Essentially, the Rule will require all public companies to disclose information about their climate-related governance, strategy, risks, targets, and alignment with established climate reporting frameworks. It includes a requirement to disclose a company’s scope 1 and 2 emissions, as well as transition plans, and use of scenario analysis. (Scope 1 are direct emissions that are owned or controlled by a company, such as their trucks and cars. Scope 2 are emissions that are caused indirectly from where the energy the company purchases and used is produced. For example, the emissions caused when generating the electricity used in office buildings.)

Notably, scope 3 emission tracking and disclosure is not addressed by the Rule. (Scope 3 are emissions not produced by the company itself but by those that are indirectly responsible in its value chain. An example of this for banks would be borrowers they lend to.) Tracking these scope 3 emissions create complex challenges today, and while their tracking requirements are already in place in Europe, the SEC chose to not address them in this Rule.

A key concept that drives much of the disclosure content in the Rule is the idea of “materiality”. Each company is told to address items considered to be material to them and their business. Materiality is not just based on financial impact or thresholds, it is information that’s considered to be significantly relevant to the company’s ability to create value over the short and longer term. Needless to say, a “climate related materiality assessment” is a process the industry will have to learn about as these requirements are refined.

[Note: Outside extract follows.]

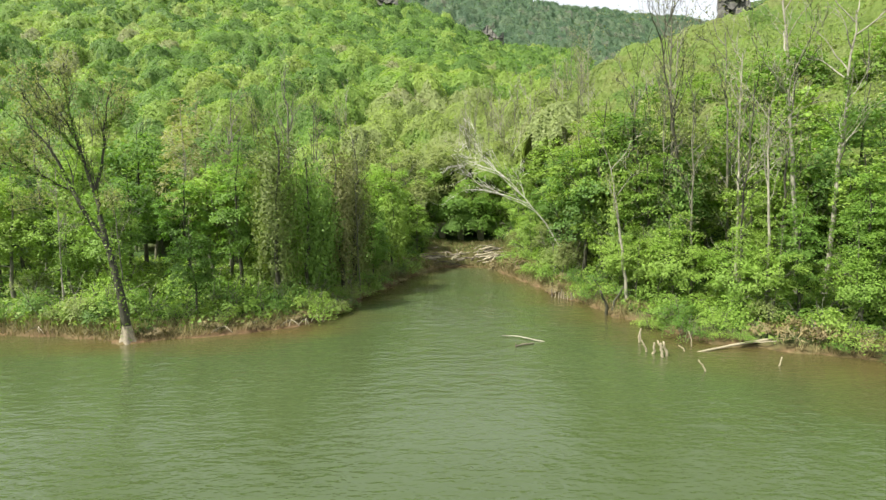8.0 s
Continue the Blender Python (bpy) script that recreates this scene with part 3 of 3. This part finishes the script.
for k, (px, py, s) in enumerate(SLIM):
    stand(slim[k % 4], at_place(px, py, 1.7 * k, s))
for k, (px, py) in enumerate(scatter(rng, -8, 30, 117, 152, 5.2, lambda x, y: np.abs(x - 0.1 * y) < 13)):
    stand(slim[k % 2], at_place(px, py, k, rng.uniform(1.0, 1.3)))
for k, (px, py) in enumerate(scatter(rng, -75, 30, 92, 150, 15.0, lambda x, y: (shore_distance(x, y) > 14) & (np.abs(x - 2) > 6))):
    stand(slim[k % 2 * 2 + (k // 2) % 2], at_place(px, py, k, rng.uniform(1.0, 1.35)))

# ---- fallen bleached tree leaning over the cove ----
fallen = bare_tree(71, [(3.0, 0.6, -4.8), (0, 0, 0), (-2.3, -0.5, 2.7), (-3.9, -0.8, 4.5), (-5.2, -1.0, 5.7)], 0.095, [
    (0.36, (-1.0, -0.2, 0.70), 7.0, 0.06), (0.46, (-1.0, -0.3, 0.45), 7.6, 0.06), (0.56, (-1.0, 0.1, 0.65), 7.0, 0.06), (0.42, (-1.0, -0.5, 0.25), 7.0, 0.055),
    (0.64, (-1.0, -0.2, 0.35), 6.2, 0.055), (0.75, (-1.0, 0.0, 0.60), 5.6, 0.055), (0.85, (-1.0, -0.4, 0.35), 5.0, 0.05), (0.95, (-1.0, 0.1, 0.55), 4.4, 0.05), (0.52, (-0.25, 0.1, 1.0), 2.8, 0.045)],
    wood_silver, "bleached dead tree fallen at a slant over the cove", depth=2, flare=1.0, forks=(3, 6), lift=0.0)
fallen.matrix_basis = pose(9.6, 88.0, 6.2)

# ---- bushes of the banks ----
HEDGE = "bushes along the bank"
bushes = [
    bush(81, 1.5, 1.9, 1350, 0.085, leaf_fresh, "bright green leafy bush on the bank", HEDGE),
    bush(82, 1.3, 1.6, 1300, 0.083, leaf_green, "mid green bush on the bank", HEDGE),
    bush(83, 1.6, 1.4, 1350, 0.085, leaf_fresh, "low spreading bright green thicket", HEDGE),
    bush(84, 1.2, 1.8, 1200, 0.083, leaf_olive, "olive green bush on the bank", HEDGE),
    bush(85, 1.4, 1.7, 1300, 0.083, leaf_deep, "dark green bush overhanging the water", HEDGE),
    bush(86, 1.2, 0.8, 600, 0.24, straw, "dry brown thicket at the water's edge", HEDGE, 14, 0.2, 1.3),
]
def beside_log(x, y):
    """Whether a place is too near the bleached log for a bush."""
    f = min(max((x - 13.5) / 6.6, 0), 1)
    return math.hypot(x - 13.5 - 6.6 * f, y - 58.8 - 1.2 * f) < (1.9 if y < 58.8 + 0.18 * (x - 13.5) else 0.6)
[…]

Timing and Who Is Impacted

As is typical of SEC rules, the implementation is phased in over time based on a company’s SEC filing status. Large Accelerated Filers (“LAF”) will have to start some of the disclosure activities in 2025, with other filers – except the Small Reporting Companies (“SRC”) will start in 2026. There are different disclosure schedule requirements phased in over time – which are outlined in the SEC’s fact sheet for the climate disclosure rule – accessible via this link. If you are not sure of your institution’s SEC Filing status, your finance manager can confirm this for you.

What Does This Mean to Community and Regional Banks in 2024?

A best practice of credit risk management is to always look ahead and be proactive about managing emerging risks. Eventually, all public banks will have to provide quantitative data on how climate change affects their financial performance including both physical and transitional risks, as well as any risk mitigation plans they have.

Now that the Rule is published, it would be prudent for bank credit risk managers – at banks of all sizes – to start to understand how climate-related risk could impact their lending and profitability. Simple early steps can involve identifying concentrations of physical climate risk (potential losses due to acute climate events like hurricanes, wildfires and floods). Other evolving early activities could include scenario testing and sensitivity tests.

Managing climate-related credit risk is in its infancy for most smaller financial institutions, but it is clearly an emerging risk to be dealt with. While there is currently no other U.S. regulation requiring smaller bank compliance with climate-related disclosure, the Rule is a good indication of future requirements that may “trickle down”. Depending on the state your institution does business in, you may have more detailed disclosure requirements coming your way even sooner. As more information is distributed about this important Rule, the credit risk professionals at Ardmore will keep you updated.